2. Change the $IFS field separator (via chepner’s answer)

join_arr() {
  local IFS="$1"
  shift
  echo "$*"
}

join_arr , "${data[@]}"

This redefines the field separator within just the scope of this function so when the $data array is automatically expanded, it uses the desired delimiter instead of the first value of the global $IFS or (if it's empty or undefined) space.

This could be done without a function, but there's some nastiness about preserving $IFS: Charles Duffy notes that reverting IFS="$OLD_IFS" after temporarily reassigning it could evaluate to IFS="", but if $IFS was previously undefined, that's different from unset IFS and while it's possible to tease those apart, this functional approach is far cleaner thanks to its use of local to limit $IFS’s scope.

This solution only supports single-character delimiters. See #5 below for a similar function that supports delimiters of any length.

3a. Loop through its contents (and print incrementally)

delim=""
for item in "${data[@]}"; do
  printf "%s" "$delim$item"
  delim=","
done
echo # add a newline

If other code in that loop involves an external call (or even sleep 0.1), you'll actually watch this build piece by piece, which can be helpful in an interactive setting.

3b. Loop through its contents (and build a variable)

delim=""
joined=""
for item in "${data[@]}"; do
  joined="$joined$delim$item"
  delim=","
done
echo "$joined"

4. Save the array as a string and run replacement on it (note, the array must lack spaces*)

data_string="${data[*]}"
echo "${data_string//${IFS:0:1}/,}"

* This will only work if the first character of $IFS (space by default) does not exist in any of the array's items.

This uses bash pattern substitution: ${parameter//pattern/string} will replace each instance of pattern in $parameter with string.

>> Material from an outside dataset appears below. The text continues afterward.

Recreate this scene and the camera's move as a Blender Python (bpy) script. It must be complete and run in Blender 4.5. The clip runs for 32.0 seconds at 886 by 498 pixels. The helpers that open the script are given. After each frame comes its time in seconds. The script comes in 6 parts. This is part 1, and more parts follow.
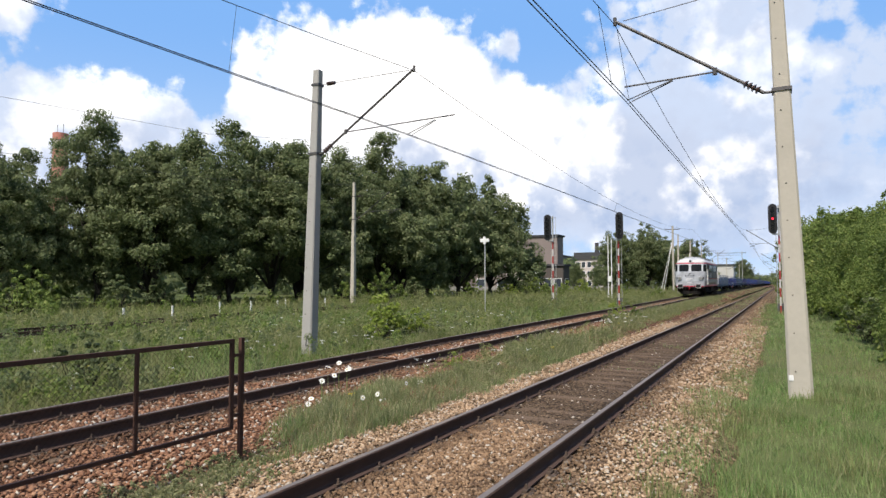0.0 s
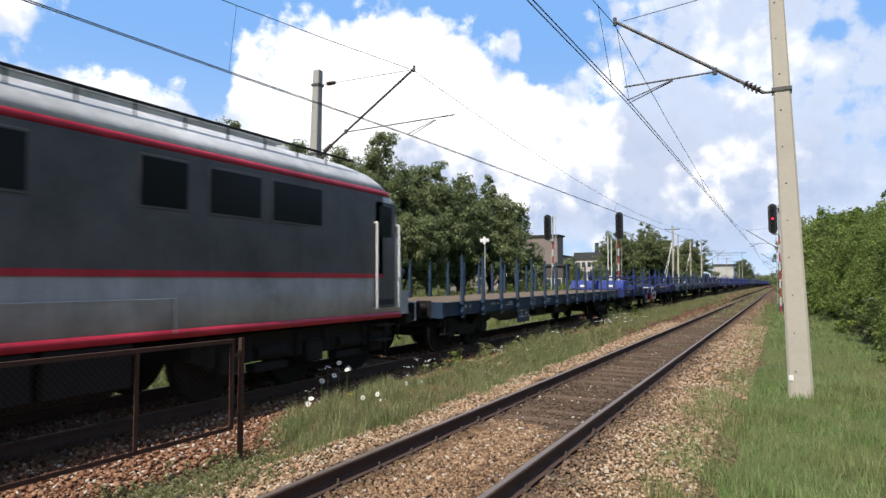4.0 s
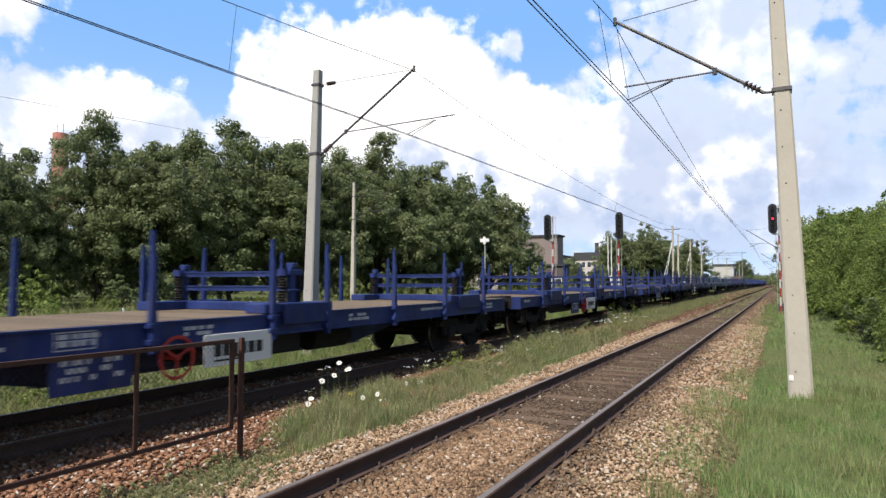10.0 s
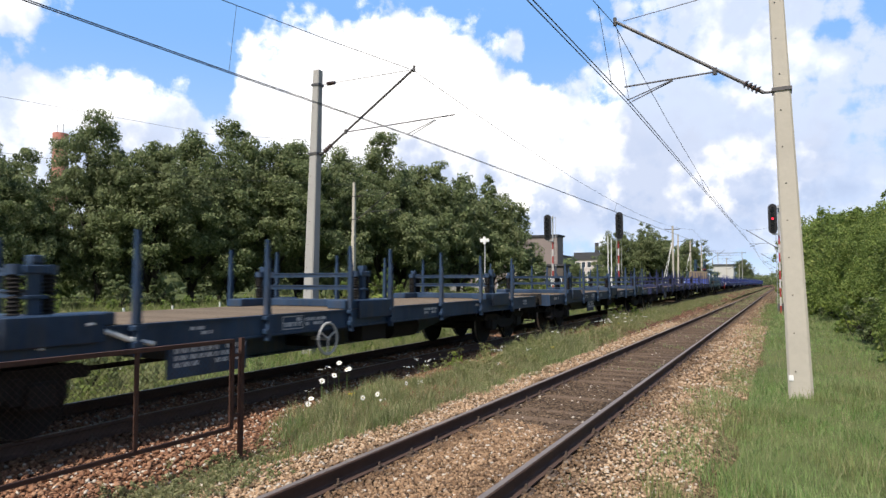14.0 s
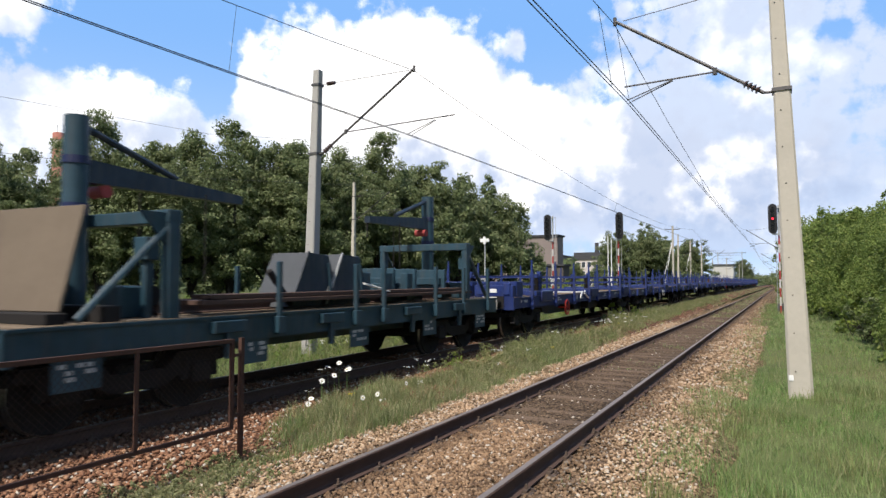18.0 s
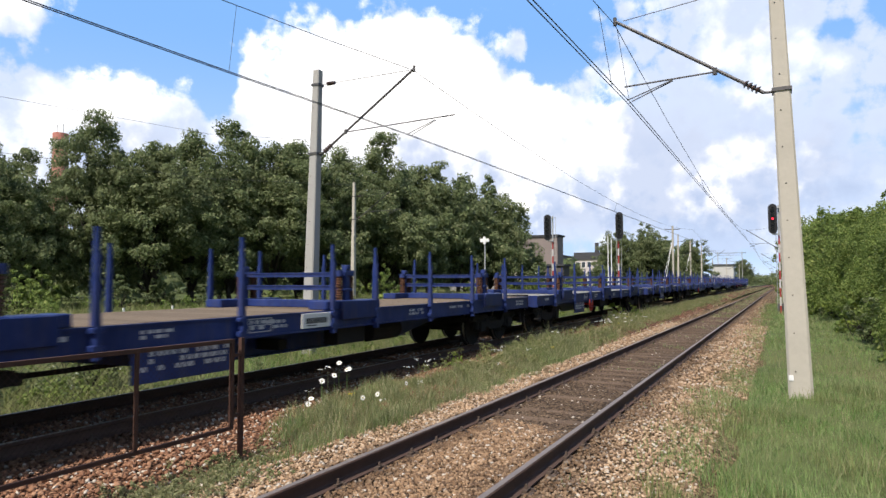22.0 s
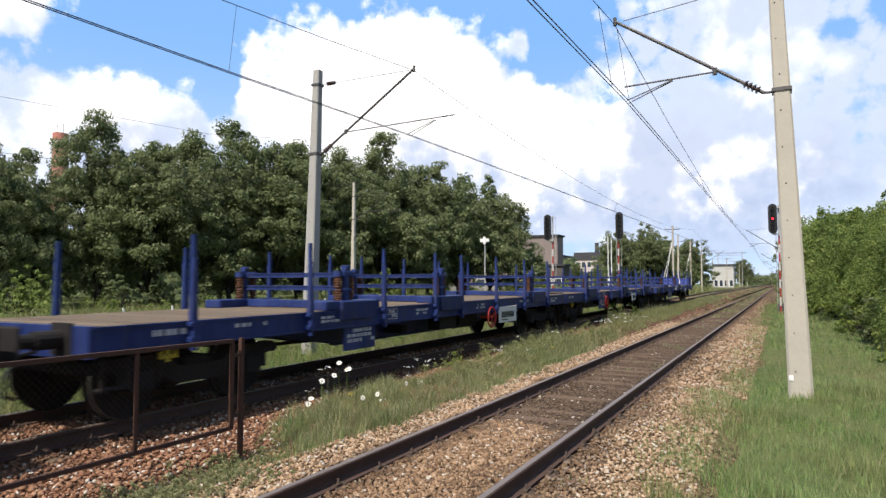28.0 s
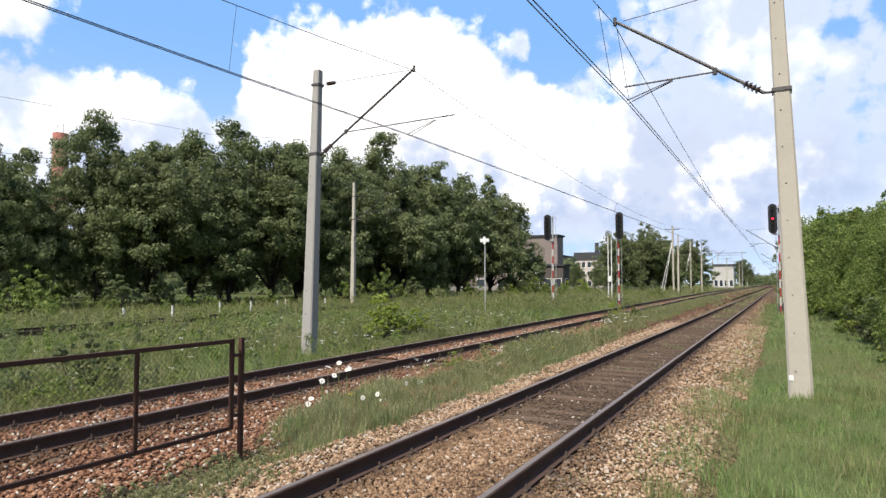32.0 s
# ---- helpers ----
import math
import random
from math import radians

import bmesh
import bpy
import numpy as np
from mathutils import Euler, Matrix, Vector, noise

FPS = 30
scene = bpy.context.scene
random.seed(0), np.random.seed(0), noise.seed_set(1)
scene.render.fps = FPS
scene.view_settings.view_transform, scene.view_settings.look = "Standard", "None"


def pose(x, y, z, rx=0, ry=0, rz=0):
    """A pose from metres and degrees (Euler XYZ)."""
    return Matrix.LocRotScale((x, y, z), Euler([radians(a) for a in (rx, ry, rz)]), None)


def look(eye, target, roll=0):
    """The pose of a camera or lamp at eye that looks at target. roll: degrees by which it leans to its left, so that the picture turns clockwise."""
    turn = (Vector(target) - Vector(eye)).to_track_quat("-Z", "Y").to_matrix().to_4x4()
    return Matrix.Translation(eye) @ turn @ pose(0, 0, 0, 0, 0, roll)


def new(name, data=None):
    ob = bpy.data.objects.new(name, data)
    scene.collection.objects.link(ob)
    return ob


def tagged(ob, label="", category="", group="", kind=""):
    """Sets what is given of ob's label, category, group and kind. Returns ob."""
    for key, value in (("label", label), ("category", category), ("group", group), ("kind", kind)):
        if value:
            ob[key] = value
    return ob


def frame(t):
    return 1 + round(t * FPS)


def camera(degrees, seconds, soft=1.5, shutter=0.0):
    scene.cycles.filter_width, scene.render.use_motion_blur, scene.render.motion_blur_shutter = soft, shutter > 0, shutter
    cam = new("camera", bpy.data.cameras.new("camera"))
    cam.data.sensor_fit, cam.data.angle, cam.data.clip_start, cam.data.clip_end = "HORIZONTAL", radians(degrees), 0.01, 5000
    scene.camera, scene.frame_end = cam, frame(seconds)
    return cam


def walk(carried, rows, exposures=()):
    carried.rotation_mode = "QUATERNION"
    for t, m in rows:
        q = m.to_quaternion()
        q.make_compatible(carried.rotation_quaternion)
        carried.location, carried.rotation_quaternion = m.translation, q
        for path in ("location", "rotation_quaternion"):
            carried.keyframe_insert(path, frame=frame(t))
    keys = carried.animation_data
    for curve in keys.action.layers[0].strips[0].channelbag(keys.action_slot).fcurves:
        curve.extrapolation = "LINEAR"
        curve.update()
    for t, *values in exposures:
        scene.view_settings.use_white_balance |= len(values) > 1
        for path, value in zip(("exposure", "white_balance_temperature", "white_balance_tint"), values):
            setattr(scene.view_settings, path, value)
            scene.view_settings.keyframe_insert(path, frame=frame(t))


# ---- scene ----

In this case, string is ${IFS:0:1}, the substring of $IFS starting at the beginning and ending after one character.

Z Shell (zsh) can do this in one nested parameter expansion:

echo "${${data[@]}//${IFS:0:1}/,}"

(Though Z Shell can also do it more elegantly with its dedicated join flag as echo "${(j:,:)data}" as noted by @DavidBaynard in a comment below this answer.)

5. Join with replacement in an implicit loop (via Nicholas Sushkin's answer to a duplicate question)

join_by() {
  local d="${1-}" f="${2-}"
  if shift 2; then
    printf %s "$f" "${@/#/$d}"
  fi
}

join_by , "${data[@]}"

This is very similar to #2 above (via chepner), but it uses pattern substitution rather than $IFS and therefore supports multi-character delimiters. $d saves the delimiter and $f saves the first item in the array (I'll say why in a moment). The real magic is ${@/#/$d}, which replaces the beginning (#) of each array element with the delimiter ($d). As you don't want to start with a delimiter, this uses shift to get past not only the delimiter argument but also the first array element (saved as $f), which is then printed right in front of the replacement.

printf has an odd behavior when you give it extra arguments as we do here. The template (%s) only specifies that there will be one argument, so the rest of the arguments act as if it's a loop and they're all concatenated onto each other. Consider changing that key line to printf "%s\n" "$f" "${@/#/$d}". You'll end up with a newline after each element. If you want a trailing newline after printing the joined array, do it with printf %s "$f" "${@/#/$d}" $'\n' (we need to use the $'…' notation to tell bash to interpret the escape; another way to do this would be to insert a literal newline, but then the code looks weird).